Having looked at the themes and aims of modernism I have decided to use Barbara Hepworth’s sculptures as inspiration for my light design. Many of the modernist functional design pieces that we looked at in the V&A said that they were inspired by modernist sculpture; I therefore thought I should go to the root and pick a sculptor to look at. I visited Hepworth’s sculpture garden and workshop at Trewyn in St Ives a year or so ago, and it was the first time that I connected in any way with sculpture. I think being able to move around the pieces and to look at them set in relation to the plants in the garden was what I found to interesting and inspiring (as opposed to something being on a plinth in a white gallery with an alarm wire around).
Barbara Hepworth
Barbara Hepworth was one of the foremost modernist sculptors of the 20th century. Born in Yorkshire she spent much of her adult life in St Ives in Cornwall, founding the Penwith Society of Arts, a group of artists interested in the abstract, with Ben Nicholson in 1949. She was a proponent of direct carving – that is an approach where the process of carving itself directs the final form rather than mapping it out with maquettes beforehand. This in itself is a very modernist approach, focused on the importance of materiality.
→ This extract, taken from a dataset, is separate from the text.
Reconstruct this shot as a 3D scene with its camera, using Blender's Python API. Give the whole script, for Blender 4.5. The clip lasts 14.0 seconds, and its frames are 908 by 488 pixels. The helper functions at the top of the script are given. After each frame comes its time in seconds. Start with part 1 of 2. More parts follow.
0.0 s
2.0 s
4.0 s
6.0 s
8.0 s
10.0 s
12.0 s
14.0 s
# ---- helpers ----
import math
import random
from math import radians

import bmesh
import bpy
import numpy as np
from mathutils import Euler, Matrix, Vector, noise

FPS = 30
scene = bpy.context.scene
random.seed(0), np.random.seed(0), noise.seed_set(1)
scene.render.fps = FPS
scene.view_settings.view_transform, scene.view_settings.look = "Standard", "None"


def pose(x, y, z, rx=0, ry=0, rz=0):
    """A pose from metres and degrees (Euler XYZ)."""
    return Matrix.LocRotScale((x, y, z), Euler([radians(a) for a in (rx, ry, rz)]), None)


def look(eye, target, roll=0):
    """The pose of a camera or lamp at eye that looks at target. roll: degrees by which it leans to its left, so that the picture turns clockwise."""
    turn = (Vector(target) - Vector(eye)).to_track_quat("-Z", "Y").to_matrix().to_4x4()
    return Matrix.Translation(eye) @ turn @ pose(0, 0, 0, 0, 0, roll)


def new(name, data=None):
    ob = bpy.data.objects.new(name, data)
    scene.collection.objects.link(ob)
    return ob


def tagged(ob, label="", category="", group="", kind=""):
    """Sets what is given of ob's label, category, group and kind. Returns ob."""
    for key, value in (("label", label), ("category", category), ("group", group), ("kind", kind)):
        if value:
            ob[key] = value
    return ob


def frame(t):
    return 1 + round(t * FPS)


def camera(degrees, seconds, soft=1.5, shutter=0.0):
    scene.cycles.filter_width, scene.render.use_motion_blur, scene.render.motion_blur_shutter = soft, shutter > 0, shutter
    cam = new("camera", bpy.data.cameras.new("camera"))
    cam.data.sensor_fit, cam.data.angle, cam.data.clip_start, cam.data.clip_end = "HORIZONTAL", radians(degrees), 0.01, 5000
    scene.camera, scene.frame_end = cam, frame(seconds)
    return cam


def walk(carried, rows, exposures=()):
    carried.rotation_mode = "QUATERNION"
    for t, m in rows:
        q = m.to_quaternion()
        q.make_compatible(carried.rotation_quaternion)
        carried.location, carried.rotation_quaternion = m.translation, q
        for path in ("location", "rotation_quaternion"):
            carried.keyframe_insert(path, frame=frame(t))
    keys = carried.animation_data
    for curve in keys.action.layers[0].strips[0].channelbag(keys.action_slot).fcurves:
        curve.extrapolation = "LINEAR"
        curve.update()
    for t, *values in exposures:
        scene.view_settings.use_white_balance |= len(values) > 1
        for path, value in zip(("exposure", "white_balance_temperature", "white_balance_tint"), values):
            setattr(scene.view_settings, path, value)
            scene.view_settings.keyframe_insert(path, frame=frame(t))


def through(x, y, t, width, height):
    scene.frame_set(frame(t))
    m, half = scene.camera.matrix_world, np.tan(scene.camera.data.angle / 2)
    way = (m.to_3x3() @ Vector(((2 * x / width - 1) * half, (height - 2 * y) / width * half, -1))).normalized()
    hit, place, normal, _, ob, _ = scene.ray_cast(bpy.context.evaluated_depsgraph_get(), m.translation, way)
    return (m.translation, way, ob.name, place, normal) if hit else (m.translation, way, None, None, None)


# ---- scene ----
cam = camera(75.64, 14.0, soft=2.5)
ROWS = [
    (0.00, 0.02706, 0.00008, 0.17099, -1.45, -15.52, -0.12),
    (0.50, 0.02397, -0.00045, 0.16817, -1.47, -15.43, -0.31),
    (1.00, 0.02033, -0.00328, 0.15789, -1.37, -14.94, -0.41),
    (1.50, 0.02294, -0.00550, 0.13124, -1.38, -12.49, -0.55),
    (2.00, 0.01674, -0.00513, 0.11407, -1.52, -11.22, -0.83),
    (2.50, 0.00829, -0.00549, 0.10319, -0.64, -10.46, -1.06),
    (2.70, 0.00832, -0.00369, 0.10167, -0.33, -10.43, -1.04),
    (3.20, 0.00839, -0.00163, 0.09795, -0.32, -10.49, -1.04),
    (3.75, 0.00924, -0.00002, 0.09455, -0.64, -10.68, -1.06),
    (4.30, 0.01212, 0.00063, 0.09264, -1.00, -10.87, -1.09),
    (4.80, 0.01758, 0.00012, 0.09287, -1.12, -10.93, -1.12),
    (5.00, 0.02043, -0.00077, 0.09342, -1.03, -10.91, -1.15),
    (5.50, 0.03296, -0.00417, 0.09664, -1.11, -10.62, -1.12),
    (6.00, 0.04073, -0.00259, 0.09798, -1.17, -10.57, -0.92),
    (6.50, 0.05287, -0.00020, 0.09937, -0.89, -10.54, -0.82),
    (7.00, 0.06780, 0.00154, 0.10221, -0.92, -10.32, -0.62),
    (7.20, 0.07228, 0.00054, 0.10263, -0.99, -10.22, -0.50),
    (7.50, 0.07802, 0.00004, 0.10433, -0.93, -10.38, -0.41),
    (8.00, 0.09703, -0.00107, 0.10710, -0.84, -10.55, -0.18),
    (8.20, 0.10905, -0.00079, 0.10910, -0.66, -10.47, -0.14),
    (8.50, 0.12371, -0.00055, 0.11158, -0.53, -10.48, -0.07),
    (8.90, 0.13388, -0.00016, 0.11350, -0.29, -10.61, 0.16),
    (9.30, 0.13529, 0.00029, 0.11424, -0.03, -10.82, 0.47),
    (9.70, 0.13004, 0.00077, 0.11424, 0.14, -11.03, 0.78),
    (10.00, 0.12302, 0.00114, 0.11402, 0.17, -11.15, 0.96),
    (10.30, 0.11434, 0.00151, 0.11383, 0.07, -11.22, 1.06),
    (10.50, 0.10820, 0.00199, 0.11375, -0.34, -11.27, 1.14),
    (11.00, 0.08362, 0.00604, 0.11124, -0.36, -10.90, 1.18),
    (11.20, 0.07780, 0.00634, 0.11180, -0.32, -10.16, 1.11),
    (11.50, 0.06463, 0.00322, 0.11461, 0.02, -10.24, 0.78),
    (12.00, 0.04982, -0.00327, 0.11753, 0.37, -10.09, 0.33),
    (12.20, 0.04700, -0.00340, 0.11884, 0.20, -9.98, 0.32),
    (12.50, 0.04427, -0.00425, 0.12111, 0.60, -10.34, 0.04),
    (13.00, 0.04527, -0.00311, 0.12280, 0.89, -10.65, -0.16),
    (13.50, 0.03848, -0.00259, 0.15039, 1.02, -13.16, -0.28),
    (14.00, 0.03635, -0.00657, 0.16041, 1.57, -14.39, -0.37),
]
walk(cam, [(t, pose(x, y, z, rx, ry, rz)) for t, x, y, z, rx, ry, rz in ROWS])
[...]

Barbara Hepworth, a 1961 film by John Read, examines how landscape has affected Hepworth’s practice (link to it on iplayer below). This was a fascinating film, giving an insight into the planning and formation stages of Hepworth’s sculptures (the film itself is also beautifully shot). In it Read says that although her sculpture may call to mind the forms of hills, landscapes and figures it never describes them. This I think is key – her work is a distillation of form rather than mere description. Below are some quotes/ideas that I found interesting.
“The spaces and volumes of her sculptures seem inevitable.”
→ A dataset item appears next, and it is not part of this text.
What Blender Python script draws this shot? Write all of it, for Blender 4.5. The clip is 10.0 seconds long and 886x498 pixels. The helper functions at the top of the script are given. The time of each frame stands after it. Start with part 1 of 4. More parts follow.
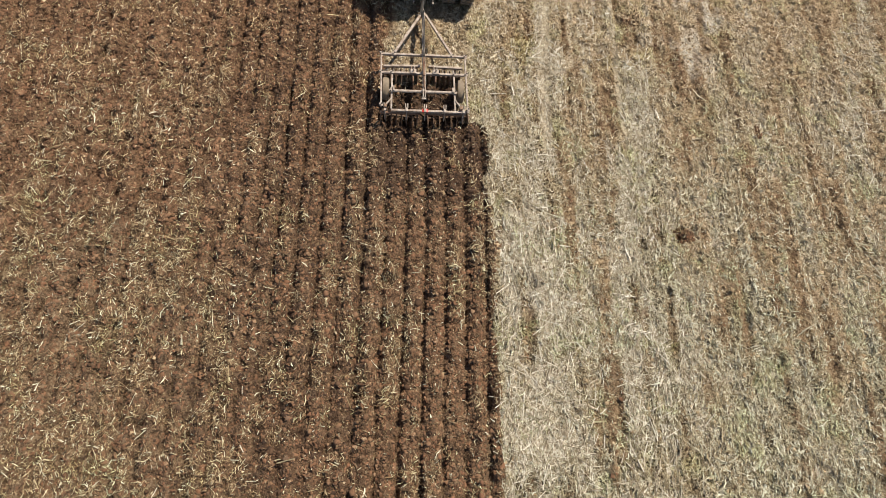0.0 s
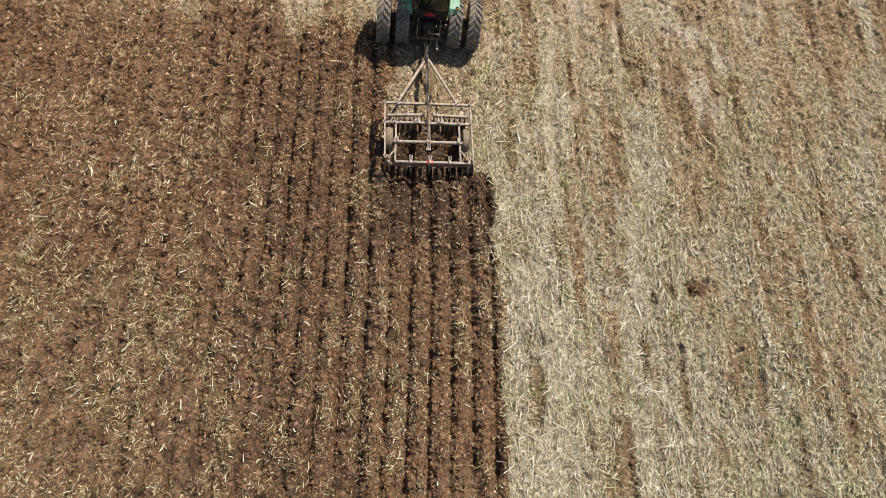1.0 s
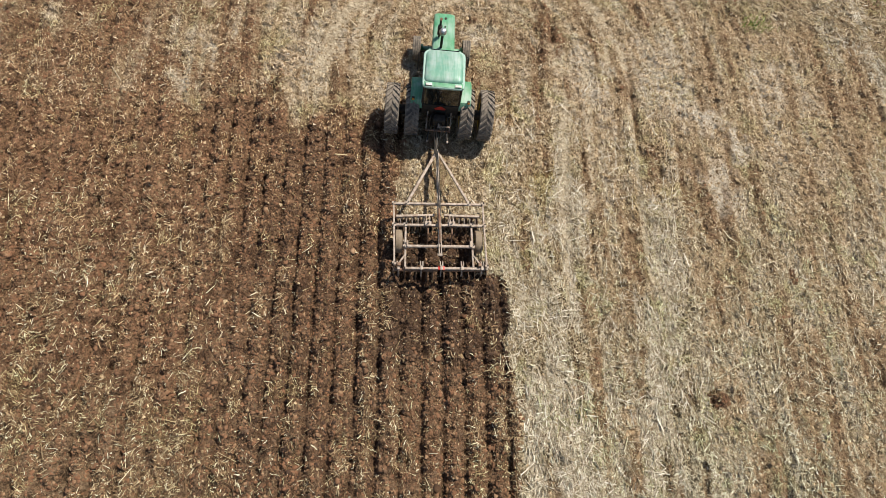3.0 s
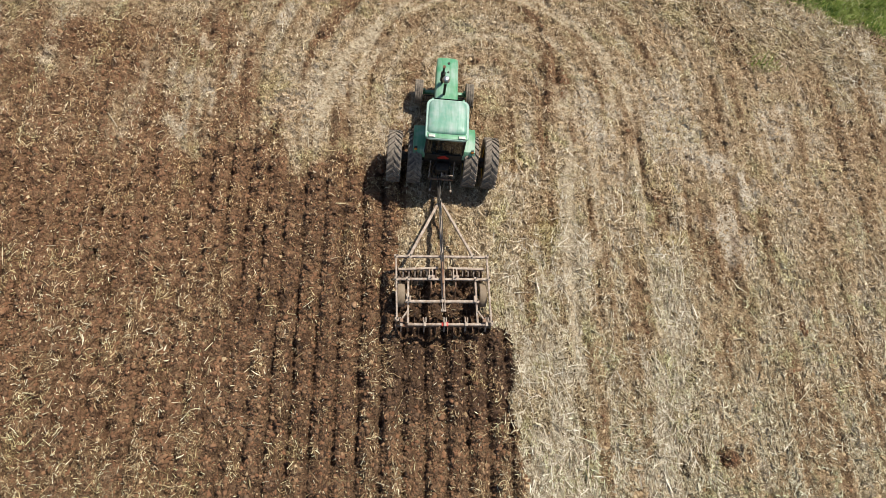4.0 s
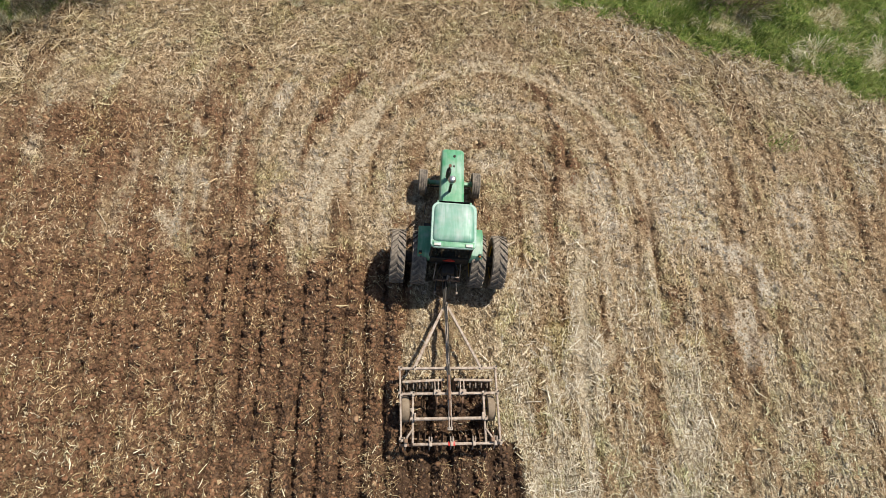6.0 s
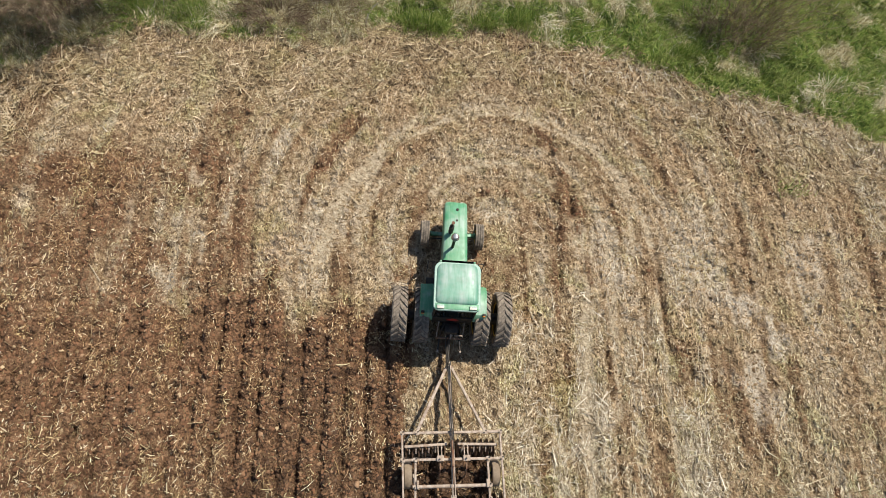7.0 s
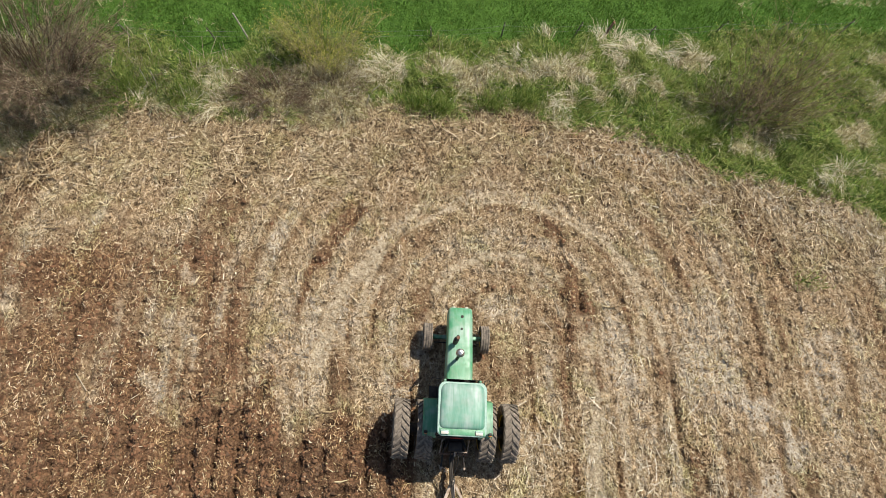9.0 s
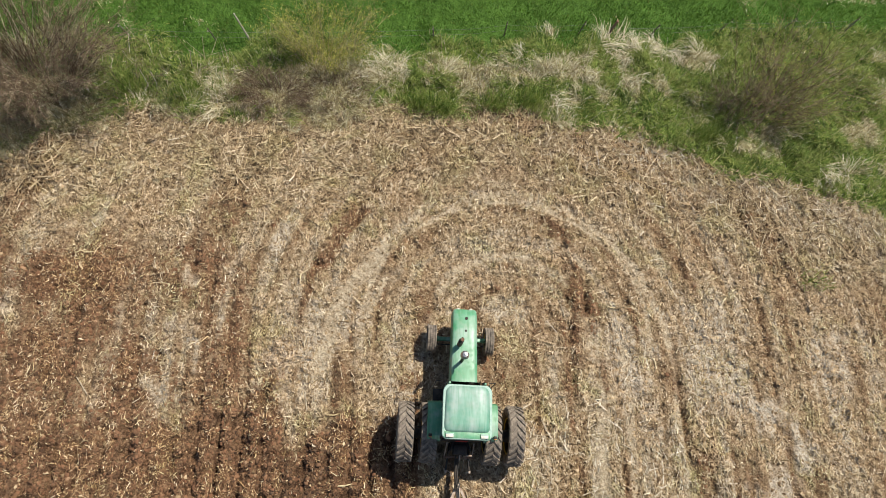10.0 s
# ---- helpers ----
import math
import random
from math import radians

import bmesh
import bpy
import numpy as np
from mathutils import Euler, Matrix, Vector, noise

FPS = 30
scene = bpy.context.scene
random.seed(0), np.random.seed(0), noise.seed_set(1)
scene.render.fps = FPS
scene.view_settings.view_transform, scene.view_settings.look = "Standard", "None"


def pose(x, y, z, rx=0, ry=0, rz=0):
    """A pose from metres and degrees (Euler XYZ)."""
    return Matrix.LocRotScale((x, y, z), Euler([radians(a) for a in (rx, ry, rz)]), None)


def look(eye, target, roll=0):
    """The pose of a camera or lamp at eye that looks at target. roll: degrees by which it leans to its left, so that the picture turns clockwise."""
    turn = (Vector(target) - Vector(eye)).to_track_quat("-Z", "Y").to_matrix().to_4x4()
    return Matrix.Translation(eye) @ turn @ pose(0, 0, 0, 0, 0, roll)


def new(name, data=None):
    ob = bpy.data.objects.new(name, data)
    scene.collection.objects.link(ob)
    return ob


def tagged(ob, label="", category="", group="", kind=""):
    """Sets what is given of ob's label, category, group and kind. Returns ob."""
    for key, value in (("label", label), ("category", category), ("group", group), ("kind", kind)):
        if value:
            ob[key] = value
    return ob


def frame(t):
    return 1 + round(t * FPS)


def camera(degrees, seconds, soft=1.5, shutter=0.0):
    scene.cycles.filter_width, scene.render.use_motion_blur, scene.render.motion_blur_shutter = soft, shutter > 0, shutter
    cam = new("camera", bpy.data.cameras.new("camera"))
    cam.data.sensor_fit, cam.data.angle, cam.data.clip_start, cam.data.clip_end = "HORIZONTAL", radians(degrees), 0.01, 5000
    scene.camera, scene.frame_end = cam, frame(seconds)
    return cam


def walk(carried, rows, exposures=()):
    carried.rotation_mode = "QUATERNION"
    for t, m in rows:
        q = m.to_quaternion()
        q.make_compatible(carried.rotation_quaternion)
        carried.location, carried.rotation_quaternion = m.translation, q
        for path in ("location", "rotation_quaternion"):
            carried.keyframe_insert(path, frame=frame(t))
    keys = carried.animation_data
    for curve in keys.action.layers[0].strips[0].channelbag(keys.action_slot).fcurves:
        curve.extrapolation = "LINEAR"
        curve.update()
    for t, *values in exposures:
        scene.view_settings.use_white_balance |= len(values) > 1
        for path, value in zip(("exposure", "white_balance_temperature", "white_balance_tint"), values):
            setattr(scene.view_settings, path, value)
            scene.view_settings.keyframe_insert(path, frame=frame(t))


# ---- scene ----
cam = camera(66.0, 10.0, soft=0.5)
PATH = [
    (0, (-0.996, -16.54, 19.824), (-0.827, -15.806, 17.971), 13.8),
    (0.5, (-1.104, -15.704, 19.868), (-0.934, -14.964, 18.017), 13.7),
    (1, (-1.19, -14.876, 19.921), (-1.02, -14.13, 18.074), 13.5),
    (1.5, (-1.289, -14.057, 19.985), (-1.119, -13.306, 18.139), 13.4),
    (2, (-1.394, -13.214, 20.049), (-1.222, -12.46, 18.204), 13.4),
    (2.5, (-1.519, -12.371, 20.119), (-1.344, -11.614, 18.276), 13.5),
    (4, (-1.749, -9.759, 20.427), (-1.572, -9.005, 18.583), 13.6),
    (4.5, (-1.74, -8.924, 20.506), (-1.567, -8.171, 18.662), 13.3),
    (5, (-1.791, -7.986, 20.603), (-1.618, -7.242, 18.755), 13.4),
    (5.5, (-1.885, -7.074, 20.661), (-1.707, -6.333, 18.812), 13.8),
    (7, (-2.074, -4.268, 20.853), (-1.888, -3.536, 19.001), 14.4),
    (7.5, (-2.121, -3.229, 20.944), (-1.932, -2.501, 19.091), 14.8),
    (8, (-2.143, -2.188, 21.028), (-1.953, -1.46, 19.174), 15.0),
    (8.5, (-2.219, -1.325, 21.086), (-2.025, -0.592, 19.236), 15.2),
    (9, (-2.216, -0.91, 21.104), (-2.026, -0.177, 19.252), 14.9),
    (9.5, (-2.266, -0.827, 21.012), (-2.077, -0.094, 19.161), 14.7),
    (10, (-2.279, -0.847, 20.907), (-2.092, -0.11, 19.057), 14.4),
]
walk(cam, [(t, look(eye, target, roll)) for t, eye, target, roll in PATH])

# ---- light ----
SUN = Vector((0.45, 0.38, 1.0)).normalized()
world = bpy.data.worlds.new("sky")
scene.world = world
world.use_nodes = True
wt = world.node_tree
wt.nodes.clear()
sky = wt.nodes.new("ShaderNodeTexSky")
sky.sky_type = "NISHITA"
sky.sun_disc = False
sky.sun_elevation = math.asin(SUN.z)
sky.sun_rotation = math.atan2(SUN.x, SUN.y)
back = wt.nodes.new("ShaderNodeBackground")
back.inputs["Strength"].default_value = 0.09
wout = wt.nodes.new("ShaderNodeOutputWorld")
wt.links.new(sky.outputs[0], back.inputs["Color"])
wt.links.new(back.outputs[0], wout.inputs["Surface"])
lamp = bpy.data.lights.new("sun", "SUN")
lamp.energy = 5.0
lamp.angle = radians(0.55)
lamp.color = (1.0, 0.94, 0.835)
sun = new("sun", lamp)
sun.matrix_world = look(SUN * 60, (0, 0, 0))
scene.view_settings.exposure = 0.32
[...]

The meaning of form is conveyed by sculpture alone; it is difficult to put into words. The sensibility of this meaning (weight, fullness etc) is developed at an early age. When describing the important characteristics of sculpture; “mass, inner tension and rhythm, size and surface.”
“Moving through the landscape…the hills were sculptures, the roads defined the forms. There was the sensation of moving physically over the fullness of a moor, and through the hollows and slopes of peaks and dales…this sensation never left me.”
“I, the sculptor, am the landscape”.
https://www.bbc.co.uk/iplayer/episode/p013h27r/barbara-hepworth
Trewyn Studio and Garden
Marks – Like with the Bauhaus textiles department any ‘decoration’ is integral to the making, not applied as patterns afterwards. Sections of Hepworth’s sculptures leave the chisel marks visible as a contrast to the smooth.
Light Design – Looking at Hepworth’s sculptures there are two ways in which I would like to approach the light design. The first would be to make flat sheets of porcelain with slits in which would then slot together to create a cuboid light of some description. The second would be to create a more natural-inspired spherical object; this option appeals to me more.
This image of Barbara Hepworth with one of her sculptures intrigues me. Could the lighting design incorporate an inner and outer form, with cut away sections to allow differing qualities of light? Or could it be made in two sections that could be positioned together differently – Hepworth often made sculptures with two or three ‘figures’, which she saw as relating to the mother and child.